Muchas personalidades le cursaron visita. Como relata Andrea Wulf en «La invención de la naturaleza», llegaban al valle a caballo, con los animales cargados de las comodidades de la civilización. Con su ropa llamativa, eran como bichos de colores entre las rocas y los árboles. Entre ellos, el poeta y escritor trascendentalista Ralph Waldo Emerson, mentor de Thoreau, que no quiso acampar al raso. Un detalle que «no decía nada bueno del glorioso trascendentalismo», pensó su anfitrión. Emerson quedó tan impresionado con el joven que le propuso fichar por Harvard. Muir se negó. El poeta le advirtió: «La soledad es una amante sublime, pero una esposa intolerable».

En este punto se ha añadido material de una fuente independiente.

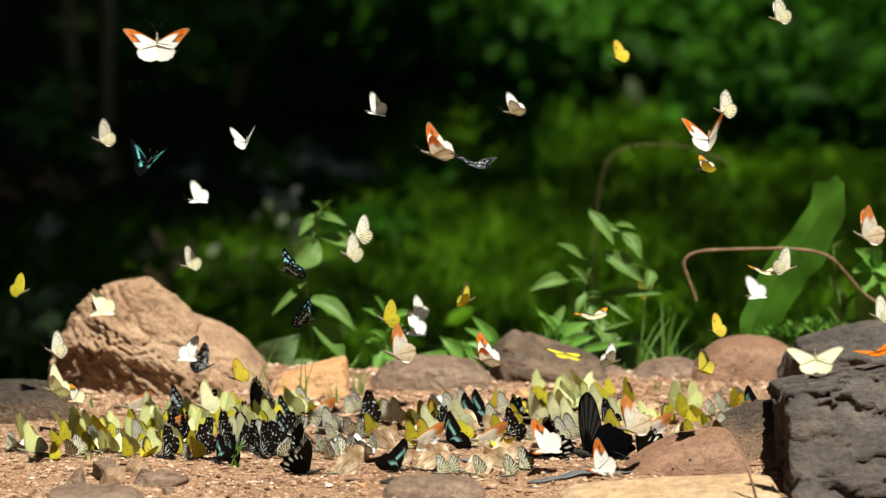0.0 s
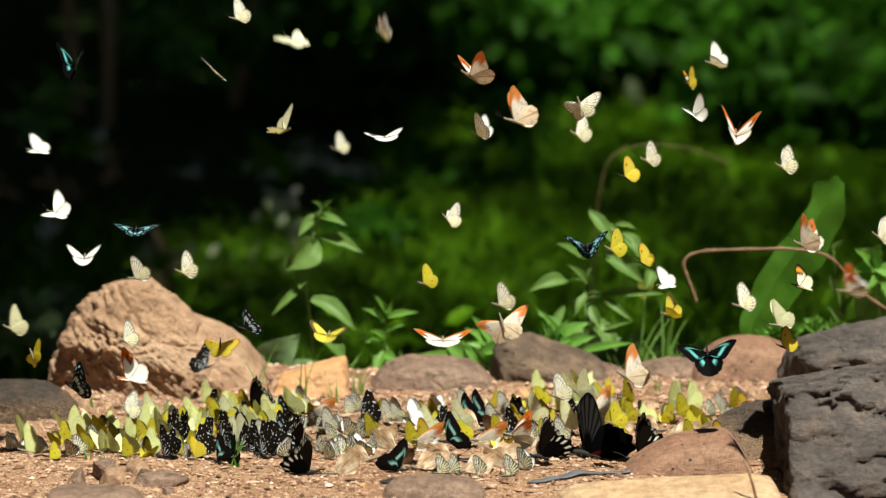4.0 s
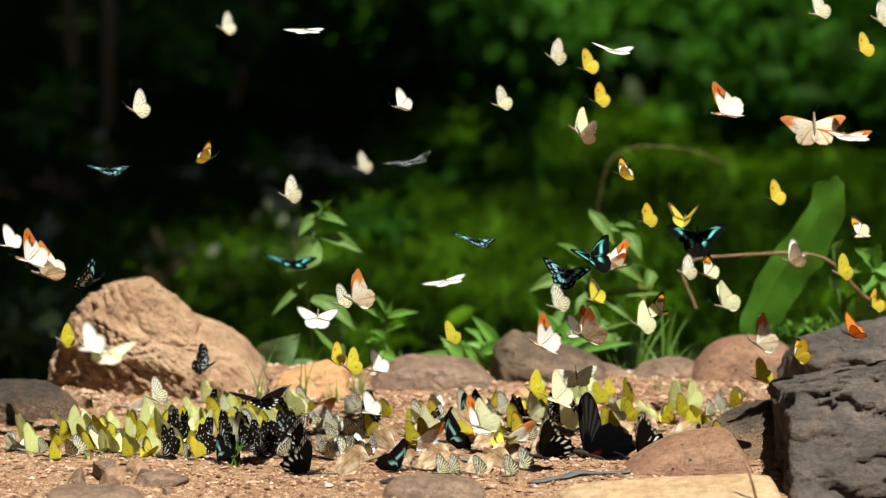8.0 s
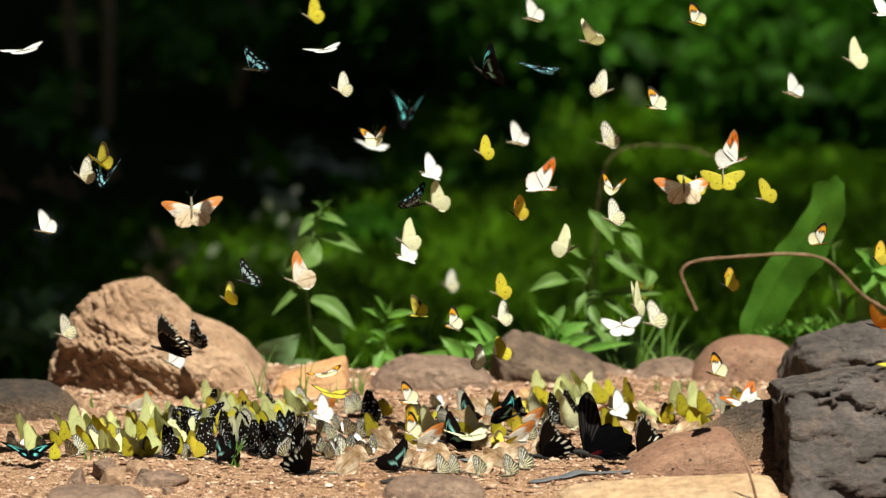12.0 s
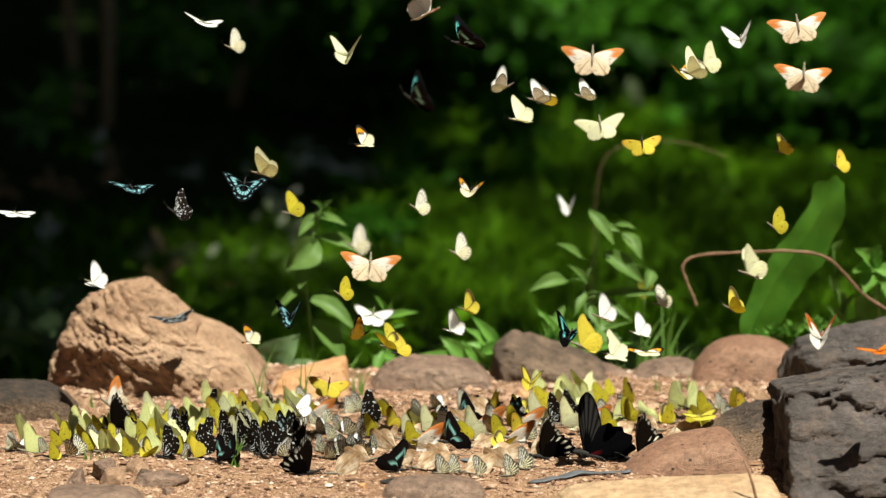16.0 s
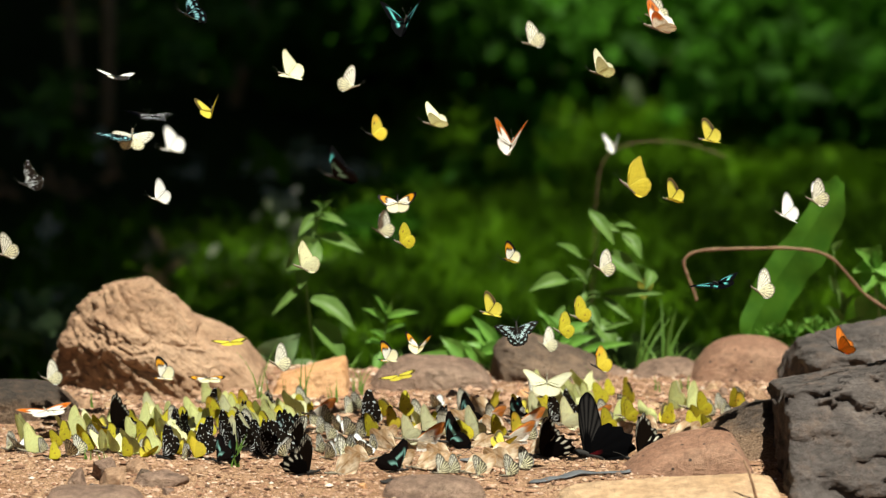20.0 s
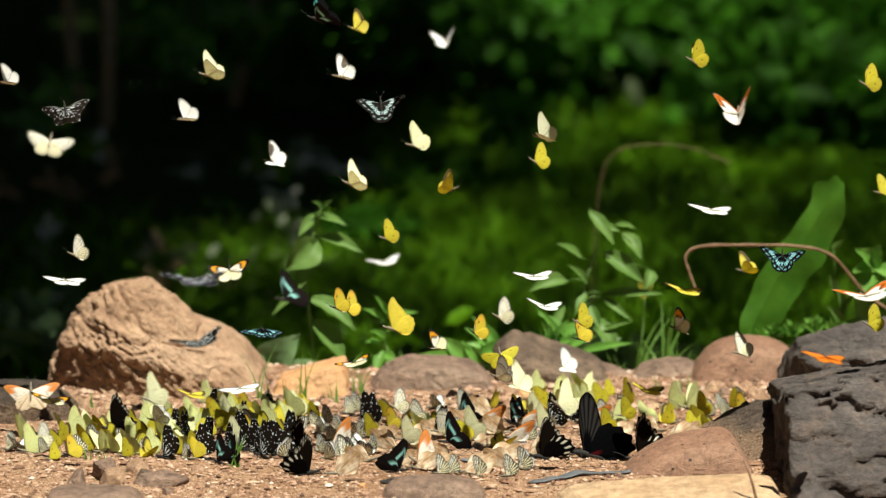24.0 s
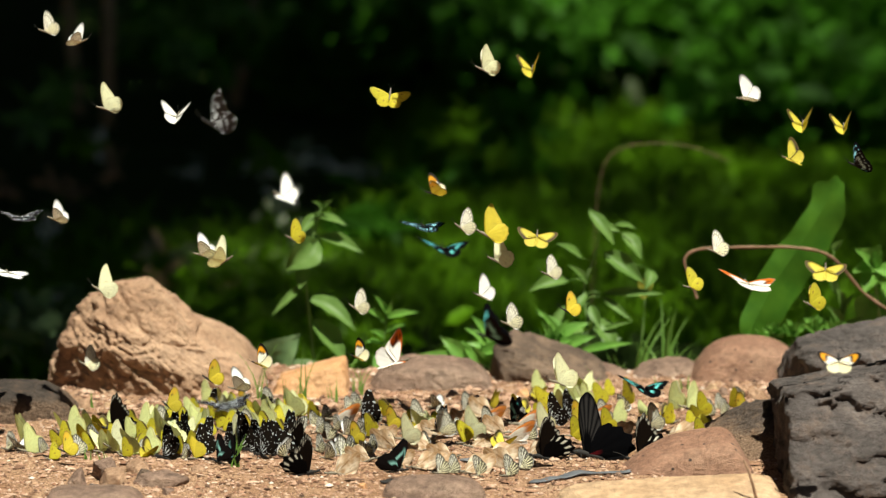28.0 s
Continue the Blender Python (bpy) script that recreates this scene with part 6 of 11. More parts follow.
    glide('blue_banded', [(0, -0.634, -0.12, 0.585, 'L'), (1.1, -0.634, -0.12, 0.585, 'L'), (2, -0.518, -0.12, 0.557, 'f'), (2.9, -0.634, -0.12, 0.585, 'L'), (7.05, -0.575, -0.56, 0.338, 'L'), (8, -0.168, -0.56, 0.313, 'f'), (9, -0.138, -0.56, 0.343, 'l'), (10, -0.114, -0.56, 0.384, 'l'), (11, -0.089, -0.56, 0.437, 'v'), (12, -0.038, -0.56, 0.485, 'v'), (12.5, -0.024, -0.56, 0.495, 'f'), (14.5, -0.043, -0.56, 0.488, 'f'), (15, -0.040, -0.56, 0.487, 'L'), (16, -0.027, -0.56, 0.502, 'L'), (17, -0.052, -0.56, 0.505, 'L'), (18, -0.071, -0.56, 0.487, 'L'), (19, -0.089, -0.56, 0.463, 'L'), (20, -0.116, -0.56, 0.418, 'L'), (21, -0.152, -0.56, 0.362, 'L'), (21.5, -0.164, -0.56, 0.330, 'L'), (23.5, -0.188, -0.56, 0.259, 'l'), (24, -0.171, -0.56, 0.285, 'l'), (25, -0.117, -0.56, 0.308, 'l'), (26, -0.098, -0.56, 0.346, 'l'), (27, -0.047, -0.56, 0.346, 'f'), (28, 0.001, -0.56, 0.327, 'f')])
    glide('blue_banded', [(0, 0.395, 0.12, 0.012, 'g'), (1, 0.395, 0.12, 0.012, 'g'), (2, 0.366, -0.12, 0.088, 'u'), (3, 0.342, -0.12, 0.114, 'u'), (3.5, 0.338, -0.12, 0.117, 'S'), (5.5, 0.263, -0.12, 0.185, 'S'), (6, 0.255, -0.12, 0.181, 'u'), (7, 0.297, -0.12, 0.241, 'l'), (8, 0.312, -0.12, 0.283, 'S'), (9, 0.360, -0.12, 0.346, 'S'), (10, 0.432, -0.12, 0.432, 'l'), (10.95, 0.636, -0.12, 0.460, 'L'), (28, 0.636, -0.12, 0.460, 'L')])
    glide('dark_tiger', [(0, 0.206, 0.06, 0.012, 'g'), (1, 0.206, 0.06, 0.012, 'g'), (2, 0.161, -0.20, 0.097, 'l'), (2.9, 0.158, 0.12, 0.012, 'g'), (28, 0.158, 0.12, 0.012, 'g')])
    glide('blue_spotted', [(0, -0.646, -0.11, 0.090, 'L'), (2, -0.646, -0.11, 0.090, 'L'), (3, -0.475, -0.11, 0.062, 'f'), (3.5, -0.461, -0.11, 0.083, 'L'), (5.5, -0.435, -0.11, 0.168, 'l'), (6, -0.431, -0.11, 0.196, 'l'), (7, -0.427, -0.11, 0.215, 'R'), (8, -0.436, -0.11, 0.231, 'R'), (9, -0.441, -0.11, 0.263, 'S'), (10, -0.430, -0.11, 0.281, 'l'), (11, -0.424, -0.11, 0.312, 'f'), (12, -0.412, -0.11, 0.361, 'v'), (12.5, -0.415, -0.11, 0.371, 'v'), (14.5, -0.408, -0.11, 0.337, 'f'), (15, -0.405, -0.11, 0.316, 'f'), (16, -0.381, -0.11, 0.340, 'f'), (17, -0.342, -0.11, 0.347, 'f'), (18, -0.296, -0.11, 0.371, 'l'), (19, -0.215, -0.11, 0.425, 'l'), (20, -0.309, -0.11, 0.557, 'u'), (21, -0.396, -0.11, 0.515, 'S'), (21.5, -0.437, -0.11, 0.541, 'u'), (22.4, -0.498, -0.11, 0.672, 'L'), (28, -0.498, -0.11, 0.672, 'L')])
    glide('dark_tiger', [(0, 0.081, -0.01, 0.012, 'g'), (4.5, 0.081, -0.01, 0.012, 'g'), (5.5, 0.094, -0.16, 0.128, 'l'), (6.4, 0.138, 0.09, 0.012, 'g'), (28, 0.138, 0.09, 0.012, 'g')])
    glide('blue_banded', [(0, 0.638, -0.14, 0.241, 'L'), (5.05, 0.638, -0.14, 0.241, 'L'), (6, 0.250, -0.14, 0.213, 'S'), (7, 0.215, -0.14, 0.222, 'L'), (9, 0.149, -0.14, 0.307, 'S'), (10, 0.131, -0.14, 0.391, 'L'), (11, 0.109, -0.14, 0.423, 'L'), (12, 0.056, -0.14, 0.492, 'L'), (12.5, 0.042, -0.14, 0.520, 'v'), (14.5, 0.037, -0.14, 0.540, 'v'), (16, 0.025, -0.14, 0.530, 'L'), (17, 0.021, -0.14, 0.527, 'R'), (18, -0.004, -0.14, 0.535, 'S'), (19, -0.029, -0.14, 0.549, 'v'), (20, -0.049, -0.14, 0.554, 'v'), (21, -0.064, -0.14, 0.568, 'f'), (21.5, -0.078, -0.14, 0.568, 'f'), (23.5, -0.129, -0.14, 0.538, 'f'), (24, -0.148, -0.14, 0.559, 'L'), (24.9, -0.126, -0.14, 0.673, 'L'), (28, -0.126, -0.14, 0.673, 'L')])
    glide('dark_tiger', [(0, -0.104, -0.08, 0.670, 'L'), (7.05, -0.104, -0.08, 0.670, 'L'), (8, -0.041, -0.08, 0.368, 'f'), (9, -0.017, -0.08, 0.326, 'f'), (10, -0.020, -0.08, 0.281, 'f'), (11, -0.011, -0.08, 0.245, 'f'), (11.95, -0.007, -0.08, 0.670, 'L'), (28, -0.007, -0.08, 0.670, 'L')])
    glide('blue_spotted', [(0, -0.019, -0.13, 0.673, 'L'), (7.05, -0.019, -0.13, 0.673, 'L'), (8, 0.040, -0.13, 0.277, 'f'), (8.95, 0.086, -0.13, 0.673, 'L'), (10.3, 0.001, -0.17, 0.675, 'L'), (11, 0.011, -0.17, 0.478, 'f'), (12, 0.118, -0.17, 0.492, 'f'), (12.5, 0.169, -0.17, 0.513, 'f'), (13.5, 0.211, -0.17, 0.675, 'L'), (28, 0.211, -0.17, 0.675, 'L')])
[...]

Pero Muir no cedió. Escribió sobre «el aliento y los latidos de la Naturaleza». Lo que en Humboldt era una respuesta emocional, para Muir se convirtió en un diálogo espiritual. Donde el alemán veía una fuerza creadora interna, el escocés encontró una mano divina. Muir no sólo había entablado una conversación con el cosmos, sino también con Humboldt: tenía sus libros garabateados a lápiz. Le dio tiempo a casarse, tener dos hijas, montar una explotación agrícola y viajar por el mundo antes de acompañar al presidente Theodore Roosevelt a Yosemite y alertarle sobre la sobreexplotación de los recursos naturales. Murió en Los Ángeles en 1914, dos años antes del nacimiento del Sistema de Parques Nacionales que hoy integra 412 áreas y recibe más de 300 millones de visitantes al año.